#### THE EXERCISE:
Scan the material below for the string "render", and copy every line where it shows up.

* Start *

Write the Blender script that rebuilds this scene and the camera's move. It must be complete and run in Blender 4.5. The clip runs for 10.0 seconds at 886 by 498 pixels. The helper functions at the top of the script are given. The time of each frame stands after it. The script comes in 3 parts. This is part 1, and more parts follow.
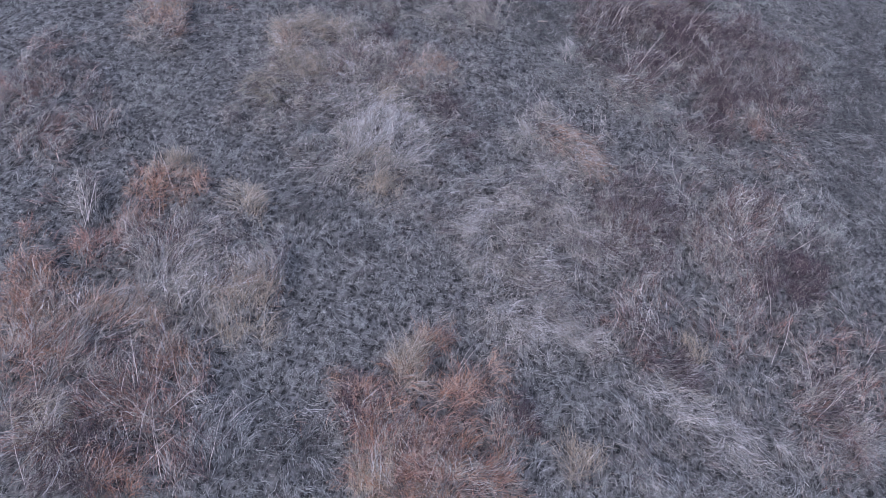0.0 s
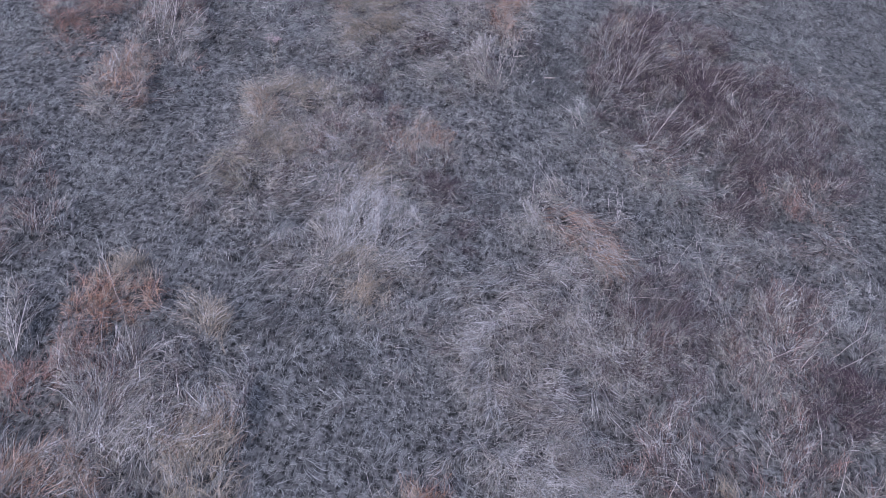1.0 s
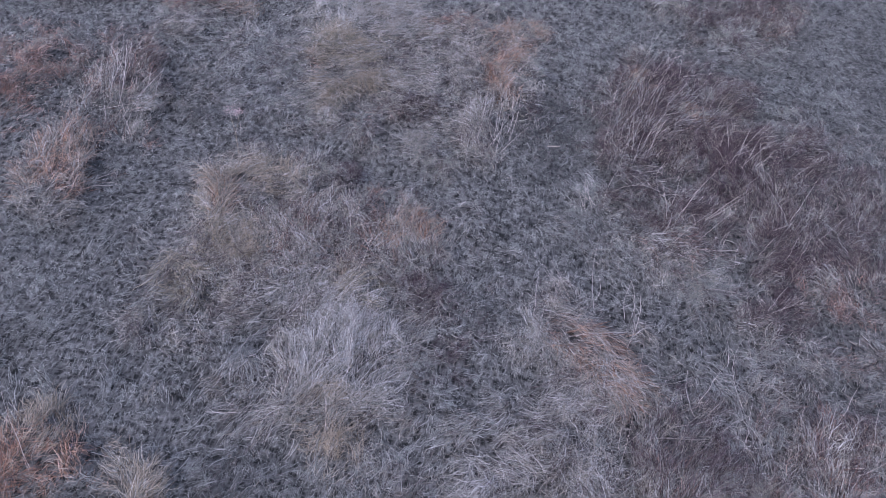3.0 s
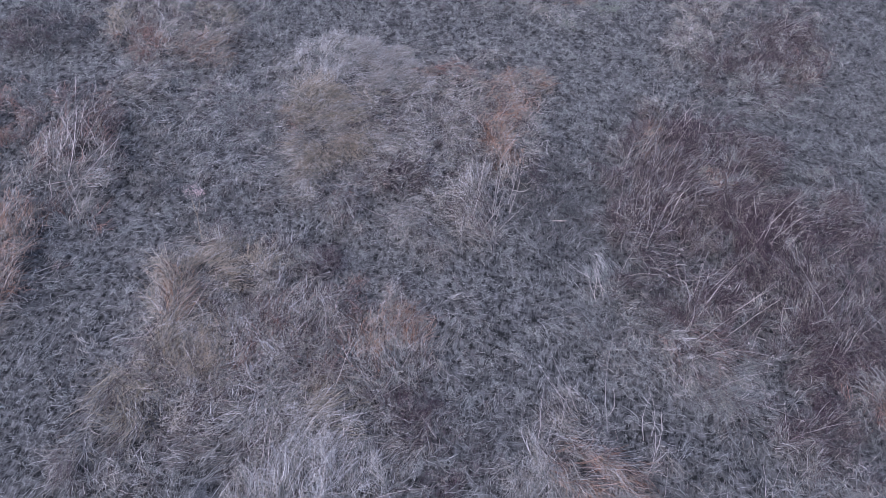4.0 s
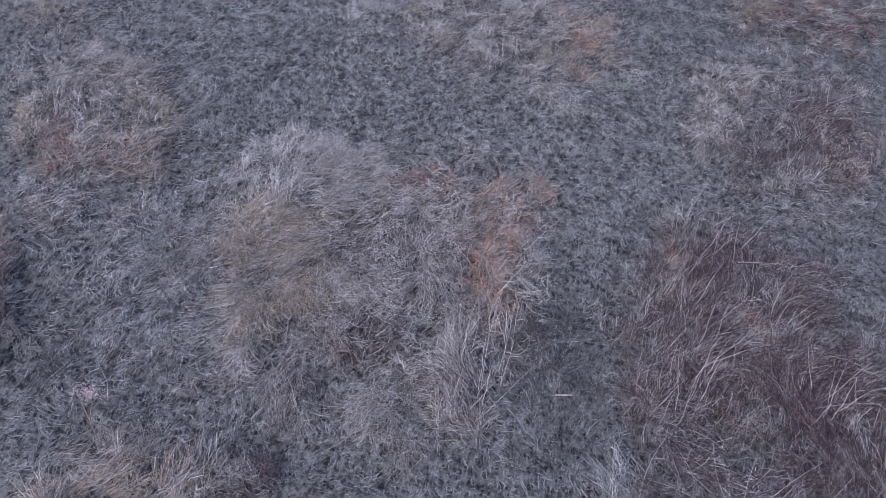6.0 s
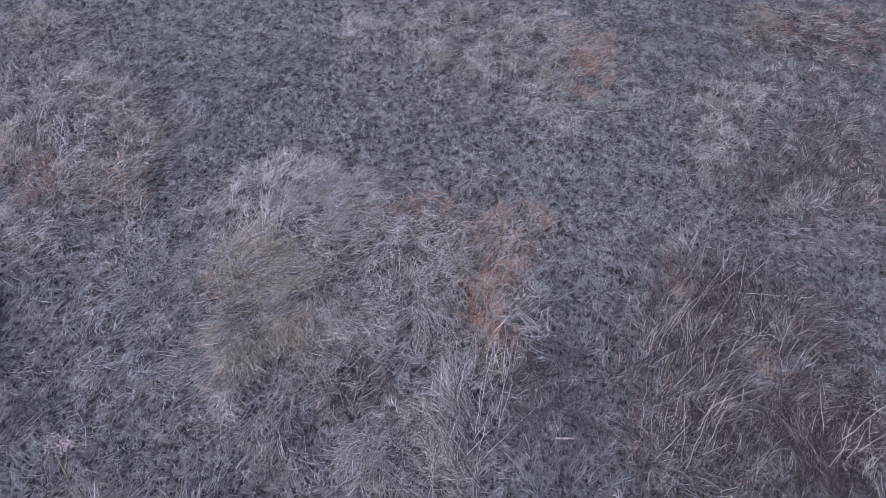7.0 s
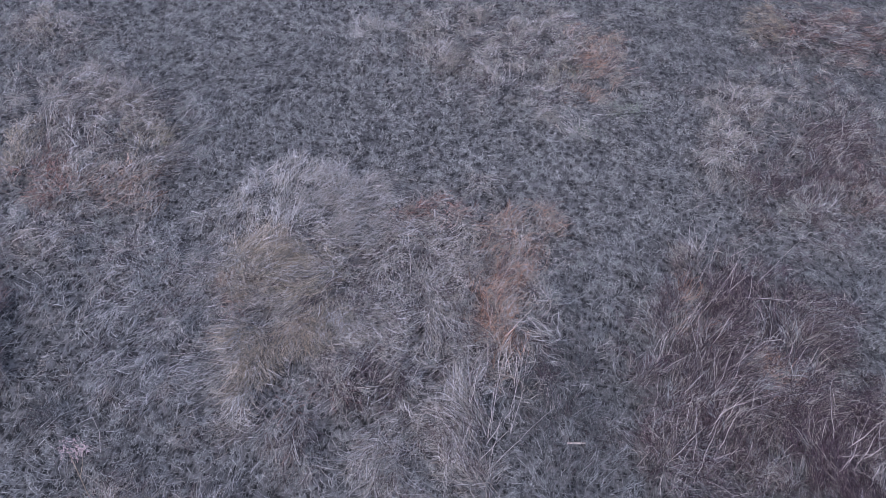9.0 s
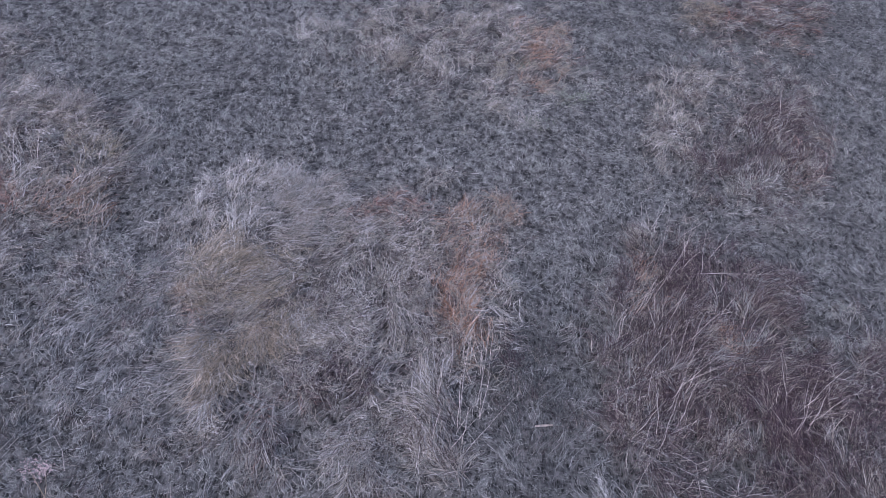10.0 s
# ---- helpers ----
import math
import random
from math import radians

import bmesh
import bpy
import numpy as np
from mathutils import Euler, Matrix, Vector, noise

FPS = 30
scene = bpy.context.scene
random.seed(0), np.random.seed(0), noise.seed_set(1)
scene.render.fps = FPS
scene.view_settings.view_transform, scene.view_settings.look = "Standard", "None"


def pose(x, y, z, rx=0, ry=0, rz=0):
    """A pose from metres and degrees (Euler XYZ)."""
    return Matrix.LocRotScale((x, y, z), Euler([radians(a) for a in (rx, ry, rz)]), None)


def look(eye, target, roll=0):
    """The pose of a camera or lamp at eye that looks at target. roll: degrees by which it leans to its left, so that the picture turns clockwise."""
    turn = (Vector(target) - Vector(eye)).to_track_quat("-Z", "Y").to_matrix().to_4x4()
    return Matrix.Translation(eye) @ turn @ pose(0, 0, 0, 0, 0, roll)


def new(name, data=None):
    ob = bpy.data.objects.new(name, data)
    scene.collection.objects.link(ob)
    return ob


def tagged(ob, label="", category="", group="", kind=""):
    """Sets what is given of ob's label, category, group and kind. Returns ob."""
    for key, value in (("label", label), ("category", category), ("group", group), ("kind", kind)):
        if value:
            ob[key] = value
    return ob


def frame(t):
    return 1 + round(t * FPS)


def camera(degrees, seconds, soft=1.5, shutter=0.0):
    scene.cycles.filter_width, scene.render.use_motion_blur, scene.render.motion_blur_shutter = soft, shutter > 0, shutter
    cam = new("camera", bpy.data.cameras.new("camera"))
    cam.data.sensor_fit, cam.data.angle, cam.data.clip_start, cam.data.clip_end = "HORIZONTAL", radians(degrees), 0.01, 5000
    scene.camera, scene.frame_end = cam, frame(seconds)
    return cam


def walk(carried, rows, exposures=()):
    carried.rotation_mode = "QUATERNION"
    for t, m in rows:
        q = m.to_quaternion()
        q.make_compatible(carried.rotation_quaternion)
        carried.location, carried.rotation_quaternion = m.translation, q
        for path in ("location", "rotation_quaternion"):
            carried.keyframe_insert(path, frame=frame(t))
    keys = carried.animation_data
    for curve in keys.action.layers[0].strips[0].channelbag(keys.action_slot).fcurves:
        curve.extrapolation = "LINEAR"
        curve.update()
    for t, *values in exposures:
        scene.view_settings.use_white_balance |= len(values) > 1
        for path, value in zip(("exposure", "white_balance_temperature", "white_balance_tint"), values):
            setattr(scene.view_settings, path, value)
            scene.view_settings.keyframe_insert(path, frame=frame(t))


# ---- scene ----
cam = camera(68.9, 10.0, soft=0.75)
PATH = [
    (0, (2.387, -2.711, 10.485), (1.301, 3.625, 2.825), 0.63),
    (0.5, (2.198, -1.363, 10.417), (1.103, 4.976, 2.761), 0.53),
    (1, (2.004, 0.277, 10.369), (0.890, 6.630, 2.727), 0.36),
    (1.5, (1.900, 1.409, 10.292), (0.776, 7.776, 2.664), 0.27),
    (2, (1.880, 1.988, 10.245), (0.753, 8.340, 2.604), 0.25),
    (2.2, (1.875, 2.207, 10.230), (0.744, 8.547, 2.580), 0.23),
    (3.3, (1.651, 4.068, 10.117), (0.521, 10.425, 2.482), 0.00),
    (3.5, (1.610, 4.599, 10.088), (0.471, 10.962, 2.458), -0.05),
    (4, (1.480, 5.890, 9.995), (0.330, 12.276, 2.386), -0.11),
    (4.5, (1.394, 6.977, 9.906), (0.245, 13.360, 2.294), -0.12),
    (5, (1.323, 8.017, 9.839), (0.183, 14.407, 2.232), -0.09),
    (5.5, (1.272, 9.122, 9.799), (0.116, 15.513, 2.195), -0.22),
    (6, (1.188, 10.118, 9.773), (0.034, 16.525, 2.183), -0.23),
    (7.3, (1.116, 10.943, 9.781), (-0.054, 17.380, 2.218), -0.36),
    (7.5, (1.073, 10.997, 9.796), (-0.086, 17.402, 2.204), -0.17),
    (8, (1.027, 10.999, 9.811), (-0.135, 17.409, 2.224), -0.18),
    (8.5, (0.950, 10.968, 9.851), (-0.196, 17.374, 2.258), -0.05),
    (9, (0.894, 10.896, 9.877), (-0.239, 17.300, 2.280), 0.05),
    (9.5, (0.922, 10.830, 9.895), (-0.064, 17.249, 2.291), 0.08),
    (10, (0.972, 10.775, 9.908), (0.415, 17.235, 2.295), 0.49),
]

walk(cam, [(t, look(eye, target, roll)) for t, eye, target, roll in PATH],
     exposures=[(0.0, 1.13, 5450, 29), (3.0, 1.06, 5420, 30), (6.0, 1.02, 5470, 30), (10.0, 1.02, 5490, 30)])

# ---- sky and sun: dull, shadowless evening light ----
SUN_UP, SUN_ROUND = radians(52), radians(210)
world = bpy.data.worlds.new("sky")
scene.world = world
world.use_nodes = True
wn = world.node_tree
sky = wn.nodes.new("ShaderNodeTexSky")
sky.sky_type, sky.sun_disc, sky.sun_elevation, sky.sun_rotation = "NISHITA", False, SUN_UP, SUN_ROUND
sky.air_density, sky.dust_density = 1.0, 2.5
wn.links.new(sky.outputs[0], wn.nodes["Background"].inputs[0])
wn.nodes["Background"].inputs[1].default_value = 0.15
lamp = bpy.data.lights.new("sun", "SUN")
lamp.energy, lamp.angle, lamp.color = 1.1, radians(60), (1.0, 0.95, 0.88)
sun = new("sun", lamp)
sun.matrix_world = look((0, 0, 0), (-math.sin(SUN_ROUND) * math.cos(SUN_UP), -math.cos(SUN_ROUND) * math.cos(SUN_UP), -math.sin(SUN_UP)))

# ---- materials ----
rng = np.random.default_rng(7)


def blade_material(name, dark, mid, light, patch, rough=0.75, patch_scale=0.9, amount=0.5, boost=1.05):
    """Dry grass: every blade takes its own tone; patches of another hue drift over it, and blades are streaked."""
    m = bpy.data.materials.new(name)
    m.use_nodes = True
    t = m.node_tree
    b = t.nodes["Principled BSDF"]
    b.inputs["Roughness"].default_value = rough
    b.inputs["Specular IOR Level"].default_value = 0.12
    geo = t.nodes.new("ShaderNodeNewGeometry")
    ramp = t.nodes.new("ShaderNodeValToRGB")
    e = ramp.color_ramp.elements
    e[0].position, e[0].color = 0.0, (*dark, 1)
    e[1].position, e[1].color = 1.0, (*(min(c * boost, 0.72) for c in light), 1)
    e.new(0.62).color = (*mid, 1)
    t.links.new(geo.outputs["Random Per Island"], ramp.inputs[0])
    co = t.nodes.new("ShaderNodeNewGeometry")
    n1 = t.nodes.new("ShaderNodeTexNoise")
    n1.inputs["Scale"].default_value, n1.inputs["Detail"].default_value = patch_scale, 4.0
    t.links.new(co.outputs["Position"], n1.inputs["Vector"])
    r1 = t.nodes.new("ShaderNodeMapRange")
    r1.inputs["From Min"].default_value, r1.inputs["From Max"].default_value, r1.inputs["To Max"].default_value = 0.42, 0.66, amount
    t.links.new(n1.outputs[0], r1.inputs[0])
    mix = t.nodes.new("ShaderNodeMix")
    mix.data_type = "RGBA"
    t.links.new(r1.outputs[0], mix.inputs["Factor"])
    t.links.new(ramp.outputs[0], mix.inputs["A"])
    mix.inputs["B"].default_value = (*patch, 1)
    n2 = t.nodes.new("ShaderNodeTexNoise")
    n2.inputs["Scale"].default_value, n2.inputs["Detail"].default_value = 22.0, 3.0
    t.links.new(co.outputs["Position"], n2.inputs["Vector"])
    r2 = t.nodes.new("ShaderNodeMapRange")
    r2.inputs["From Min"].default_value, r2.inputs["From Max"].default_value = 0.3, 0.7
    r2.inputs["To Min"].default_value, r2.inputs["To Max"].default_value = 0.62, 1.3
    t.links.new(n2.outputs[0], r2.inputs[0])
    n3 = t.nodes.new("ShaderNodeTexNoise")
    n3.inputs["Scale"].default_value, n3.inputs["Detail"].default_value = 3.6, 2.0
    t.links.new(co.outputs["Position"], n3.inputs["Vector"])
    r3 = t.nodes.new("ShaderNodeMapRange")
    r3.inputs["From Min"].default_value, r3.inputs["From Max"].default_value = 0.3, 0.7
    r3.inputs["To Min"].default_value, r3.inputs["To Max"].default_value = 0.8, 1.2
    t.links.new(n3.outputs[0], r3.inputs[0])
    tone = t.nodes.new("ShaderNodeMath")
    tone.operation = "MULTIPLY"
    t.links.new(r2.outputs[0], tone.inputs[0])
    t.links.new(r3.outputs[0], tone.inputs[1])
    hsv = t.nodes.new("ShaderNodeHueSaturation")
    t.links.new(mix.outputs["Result"], hsv.inputs["Color"])
    t.links.new(tone.outputs[0], hsv.inputs["Value"])
    t.links.new(hsv.outputs[0], b.inputs["Base Color"])
    return m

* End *

#### SOLUTION TO THIS TASK:
scene.render.fps = FPS
    scene.cycles.filter_width, scene.render.use_motion_blur, scene.render.motion_blur_shutter = soft, shutter > 0, shutter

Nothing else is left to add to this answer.